Set task = Exactly the lines from the line with "scene.frame_set(frame(t))" to the line with "return (m.translation, way, ob.name, place, normal)" should be extracted, both included, with no other lines.

Dataset section =
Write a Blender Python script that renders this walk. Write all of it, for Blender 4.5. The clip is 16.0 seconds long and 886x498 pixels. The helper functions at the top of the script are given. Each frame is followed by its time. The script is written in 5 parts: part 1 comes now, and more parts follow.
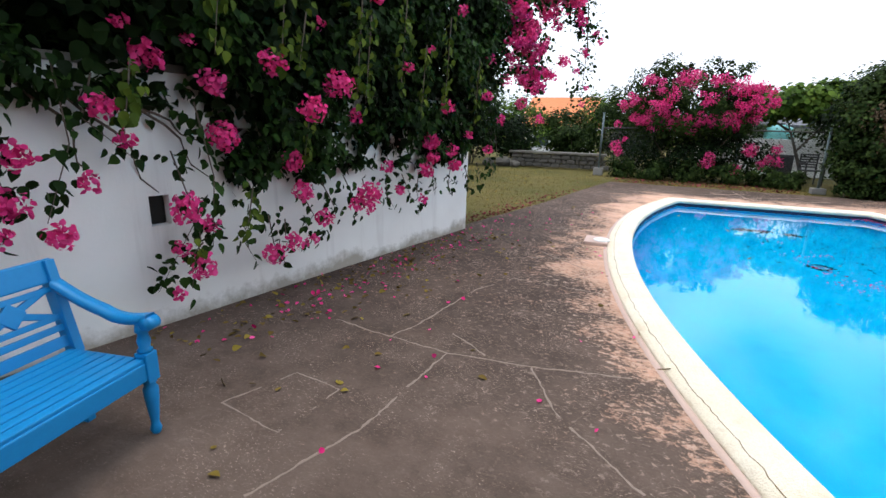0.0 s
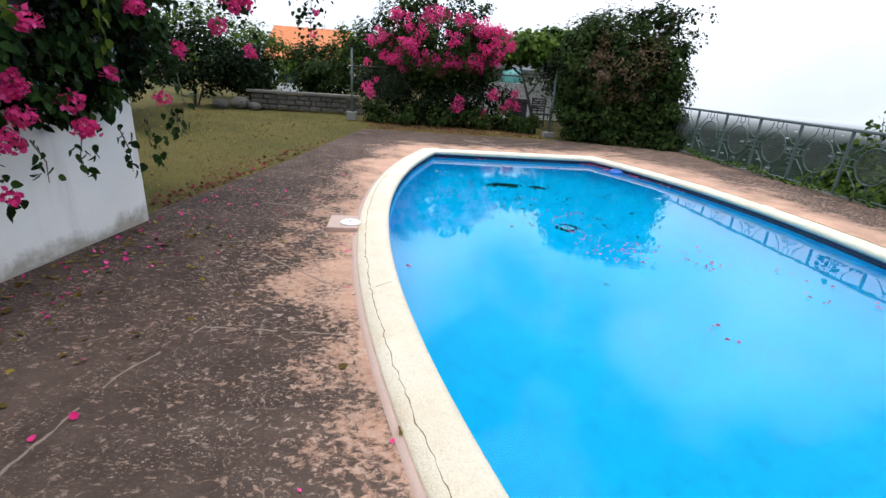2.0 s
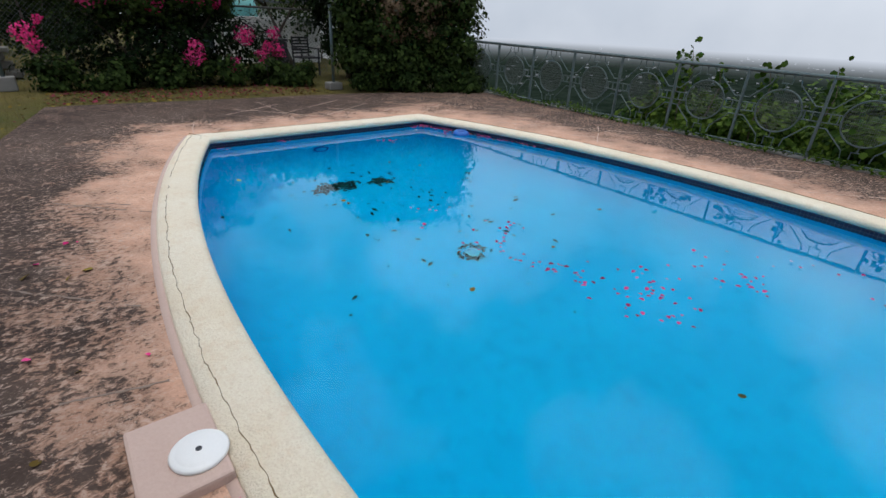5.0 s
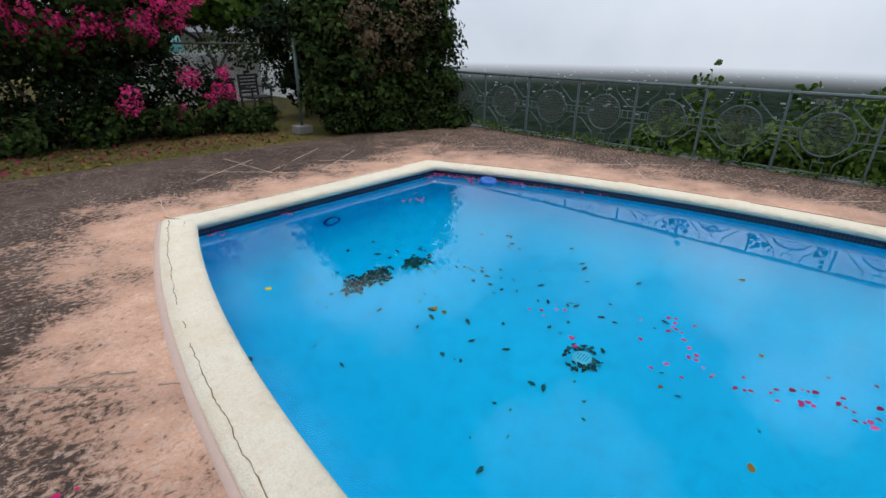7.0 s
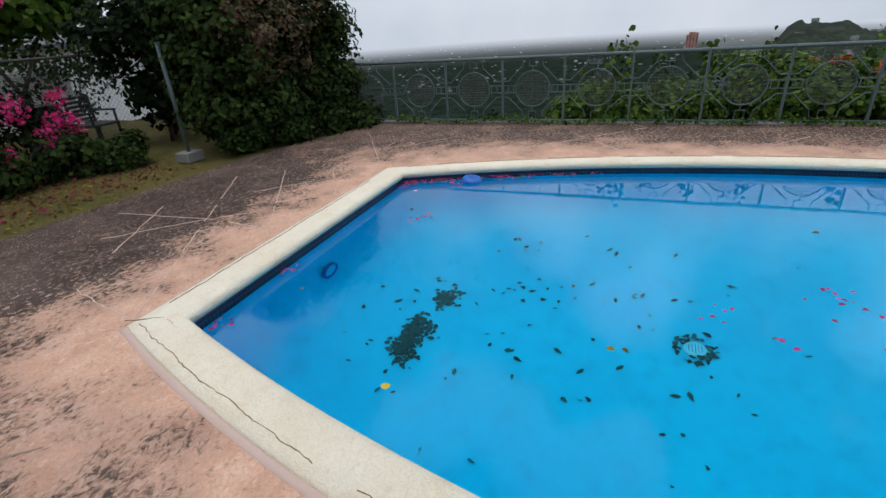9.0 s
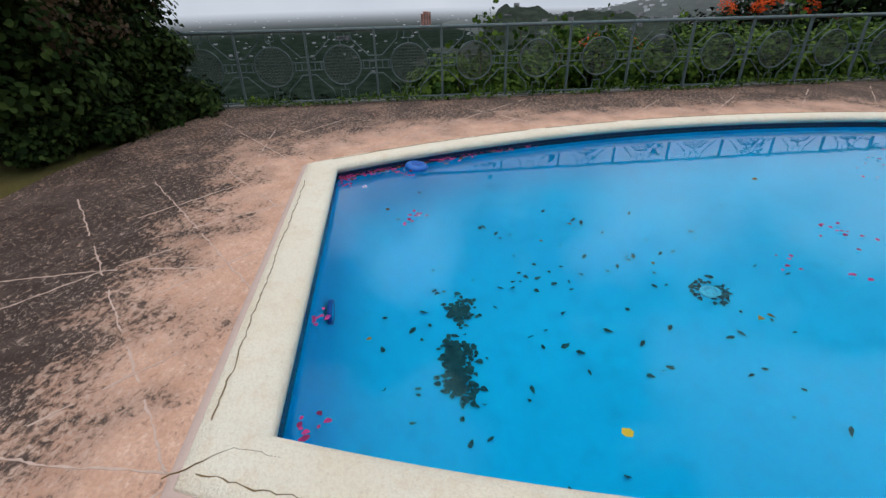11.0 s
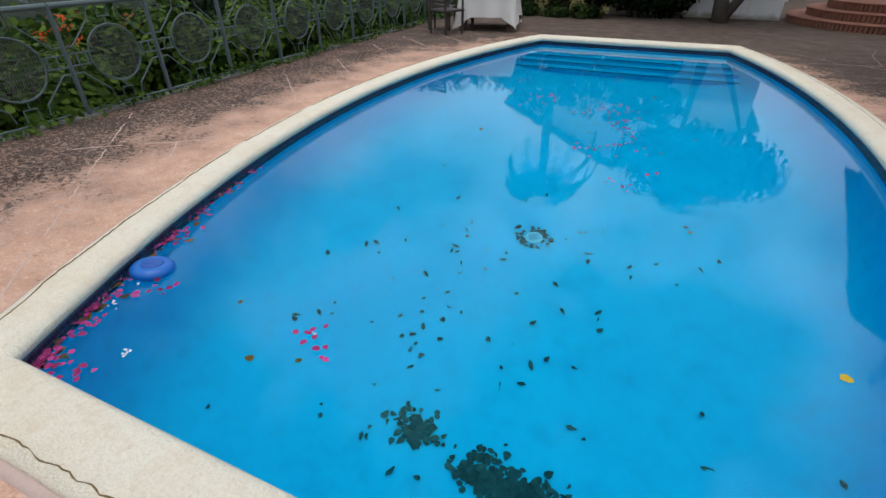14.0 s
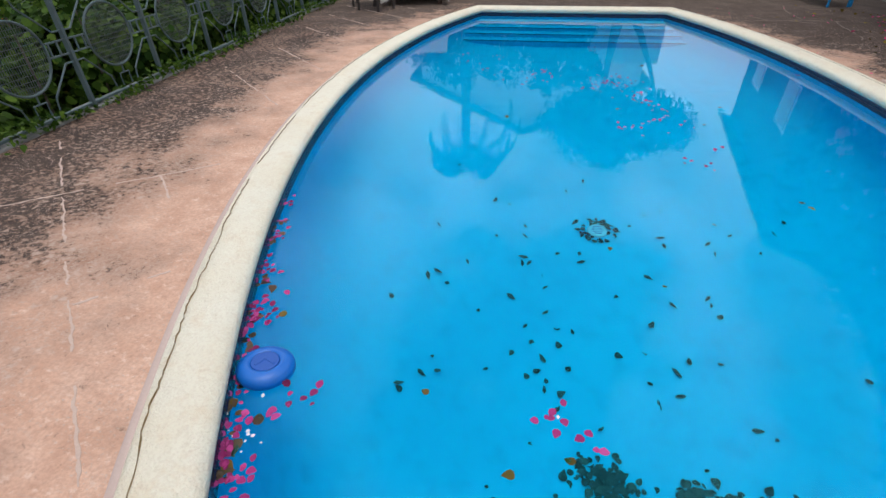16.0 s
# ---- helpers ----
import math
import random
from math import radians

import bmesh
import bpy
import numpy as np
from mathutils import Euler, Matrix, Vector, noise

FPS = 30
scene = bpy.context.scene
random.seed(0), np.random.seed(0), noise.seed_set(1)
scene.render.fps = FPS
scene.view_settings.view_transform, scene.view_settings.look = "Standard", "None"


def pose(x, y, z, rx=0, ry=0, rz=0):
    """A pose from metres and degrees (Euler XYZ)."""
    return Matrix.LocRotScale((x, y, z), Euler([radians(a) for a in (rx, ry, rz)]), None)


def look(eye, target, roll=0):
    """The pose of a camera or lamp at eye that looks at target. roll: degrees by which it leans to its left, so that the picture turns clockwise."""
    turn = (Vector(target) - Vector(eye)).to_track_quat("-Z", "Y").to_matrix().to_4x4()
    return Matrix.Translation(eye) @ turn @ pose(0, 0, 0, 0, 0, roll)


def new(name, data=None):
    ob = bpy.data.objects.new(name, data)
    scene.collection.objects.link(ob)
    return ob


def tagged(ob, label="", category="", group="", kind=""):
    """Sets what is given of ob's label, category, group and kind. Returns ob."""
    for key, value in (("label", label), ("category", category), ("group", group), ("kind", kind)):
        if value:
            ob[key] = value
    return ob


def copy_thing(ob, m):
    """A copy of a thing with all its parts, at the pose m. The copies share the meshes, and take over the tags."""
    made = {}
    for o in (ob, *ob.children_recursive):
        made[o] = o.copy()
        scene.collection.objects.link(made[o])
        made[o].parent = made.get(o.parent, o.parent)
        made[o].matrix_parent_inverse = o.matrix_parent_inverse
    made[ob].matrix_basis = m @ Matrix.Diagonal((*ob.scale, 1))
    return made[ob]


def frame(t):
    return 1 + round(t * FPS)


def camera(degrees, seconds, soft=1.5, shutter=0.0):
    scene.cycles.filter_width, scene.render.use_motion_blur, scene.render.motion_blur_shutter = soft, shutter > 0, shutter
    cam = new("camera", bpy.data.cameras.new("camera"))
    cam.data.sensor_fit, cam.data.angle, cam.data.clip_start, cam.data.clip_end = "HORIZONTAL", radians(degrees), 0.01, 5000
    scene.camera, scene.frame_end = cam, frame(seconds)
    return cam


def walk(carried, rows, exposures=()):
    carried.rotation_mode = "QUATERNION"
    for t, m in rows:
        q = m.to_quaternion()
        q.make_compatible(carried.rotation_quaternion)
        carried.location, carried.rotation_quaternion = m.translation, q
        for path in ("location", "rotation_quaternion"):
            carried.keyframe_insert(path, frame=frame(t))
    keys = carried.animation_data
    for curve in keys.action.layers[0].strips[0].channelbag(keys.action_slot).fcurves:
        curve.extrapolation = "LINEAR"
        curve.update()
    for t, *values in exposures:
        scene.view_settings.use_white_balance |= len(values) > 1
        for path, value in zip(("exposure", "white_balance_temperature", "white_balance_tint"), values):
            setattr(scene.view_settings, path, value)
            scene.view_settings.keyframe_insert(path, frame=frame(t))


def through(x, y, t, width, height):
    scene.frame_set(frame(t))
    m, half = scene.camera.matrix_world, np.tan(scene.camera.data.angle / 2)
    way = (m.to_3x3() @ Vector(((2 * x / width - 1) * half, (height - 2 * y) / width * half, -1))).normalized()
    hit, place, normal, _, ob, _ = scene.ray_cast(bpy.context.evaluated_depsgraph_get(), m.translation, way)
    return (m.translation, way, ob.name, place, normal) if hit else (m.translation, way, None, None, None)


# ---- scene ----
SIZE = 1.1  # metres for one unit of the plan
cam = camera(86.4, 16.0)
PATH = [
    (0, (-0.21, 0.072, 1.397), (-0.923, 1.871, 0.891), 1.6),
    (0.5, (-0.171, 0.469, 1.453), (-1.064, 2.194, 0.979), 3.0),
    (1, (-0.183, 0.877, 1.443), (-0.879, 2.681, 0.934), 4.4),
    (1.5, (-0.103, 1.333, 1.456), (-0.412, 3.219, 0.865), 4.3),
    (2, (-0.11, 1.826, 1.459), (0.116, 3.686, 0.759), 4.0),
    (2.5, (-0.212, 2.216, 1.487), (0.51, 3.892, 0.669), 3.6),
    (3, (-0.227, 2.703, 1.475), (0.674, 4.268, 0.616), 3.0),
    (3.5, (-0.371, 3.222, 1.479), (0.586, 4.747, 0.607), 2.1),
    (3.7, (-0.426, 3.395, 1.5), (0.559, 4.89, 0.608), 1.9),
    (5.8, (-0.685, 5.556, 1.474), (0.524, 6.9, 0.618), 1.5),
    (6, (-0.716, 5.701, 1.474), (0.51, 7.037, 0.63), 0.1),
    (6.5, (-0.705, 6.138, 1.515), (0.618, 7.381, 0.676), 1.3),
    (7, (-0.752, 6.706, 1.549), (0.61, 7.934, 0.752), 0.8),
    (7.5, (-0.834, 7.182, 1.473), (0.599, 8.342, 0.698), -1.2),
    (8, (-0.878, 7.706, 1.505), (0.648, 8.74, 0.729), -2.5),
    (8.2, (-0.994, 7.881, 1.56), (0.574, 8.837, 0.768), -2.7),
    (10.3, (-0.802, 9.963, 1.501), (0.958, 10.186, 0.577), -3.5),
    (10.5, (-0.738, 10.173, 1.484), (1.029, 10.283, 0.552), -2.6),
    (11, (-0.594, 10.541, 1.514), (1.147, 10.352, 0.55), -1.2),
    (11.5, (-0.212, 10.855, 1.5), (1.471, 10.406, 0.519), -1.1),
    (12, (0.081, 11.191, 1.491), (1.677, 10.472, 0.523), -1.5),
    (12.5, (0.481, 11.349, 1.478), (1.891, 10.301, 0.522), -0.1),
    (13, (0.829, 11.509, 1.513), (1.971, 10.201, 0.521), 0.0),
    (13.5, (1.159, 11.645, 1.477), (2.011, 10.172, 0.425), 0.2),
    (14, (1.633, 11.64, 1.466), (2.33, 10.105, 0.39), -0.4),
    (14.5, (2.05, 11.692, 1.452), (2.668, 10.156, 0.331), -1.7),
    (15, (2.44, 11.563, 1.434), (2.979, 10.028, 0.27), -2.7),
    (15.5, (2.799, 11.481, 1.445), (3.237, 9.917, 0.278), -2.1),
    (16, (3.14, 11.474, 1.449), (3.403, 9.868, 0.287), -0.9),
]
walk(cam, [(t, look(SIZE * Vector(eye), SIZE * Vector(target), roll)) for t, eye, target, roll in PATH], [(0, 0.7), (0.5, 1.22), (1, 1.42), (1.5, 1.25), (2, 0.5), (2.5, 0.02), (3.5, -0.22), (7, -0.08), (11, -0.22), (14.5, -0.12), (16, 0.0)])

# ---------------------------------------------------------------- sky and sun
world = bpy.data.worlds.new("overcast_sky")
scene.world = world
world.use_nodes = True
wn, wl = world.node_tree.nodes, world.node_tree.links
wn.clear()
w_out, w_bg = wn.new("ShaderNodeOutputWorld"), wn.new("ShaderNodeBackground")
w_sky = wn.new("ShaderNodeTexSky")
w_sky.sky_type, w_sky.sun_disc = "NISHITA", False
w_sky.sun_elevation, w_sky.sun_rotation = radians(87), radians(288)
w_sky.dust_density, w_sky.air_density = 5.0, 1.0
w_co, w_noise, w_ramp, w_mix = (wn.new("ShaderNodeTexCoord"), wn.new("ShaderNodeTexNoise"), wn.new("ShaderNodeValToRGB"), wn.new("ShaderNodeMix"))
w_noise.inputs["Scale"].default_value, w_noise.inputs["Detail"].default_value = 3.4, 5.0
w_ramp.color_ramp.elements[0].position, w_ramp.color_ramp.elements[0].color = 0.38, (1.9, 2.9, 4.3, 1)
w_ramp.color_ramp.elements[1].position, w_ramp.color_ramp.elements[1].color = 0.64, (10.6, 11.0, 11.8, 1)
w_mix.data_type = "RGBA"
w_mix.inputs[0].default_value = 0.86
wl.new(w_co.outputs["Generated"], w_noise.inputs["Vector"])
wl.new(w_sky.outputs["Color"], w_mix.inputs[6])
wl.new(w_ramp.outputs["Color"], w_mix.inputs[7])
# an overcast sky is brightest overhead
w_sep, w_rise, w_glow = wn.new("ShaderNodeSeparateXYZ"), wn.new("ShaderNodeMapRange"), wn.new("ShaderNodeVectorMath")
w_rise.inputs["To Min"].default_value, w_rise.inputs["To Max"].default_value = 1.12, 2.1
w_glow.operation = "SCALE"
wl.new(w_co.outputs["Generated"], w_sep.inputs[0])
wl.new(w_sep.outputs["Z"], w_rise.inputs["Value"])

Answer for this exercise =
    scene.frame_set(frame(t))
    m, half = scene.camera.matrix_world, np.tan(scene.camera.data.angle / 2)
    way = (m.to_3x3() @ Vector(((2 * x / width - 1) * half, (height - 2 * y) / width * half, -1))).normalized()
    hit, place, normal, _, ob, _ = scene.ray_cast(bpy.context.evaluated_depsgraph_get(), m.translation, way)
    return (m.translation, way, ob.name, place, normal) if hit else (m.translation, way, None, None, None)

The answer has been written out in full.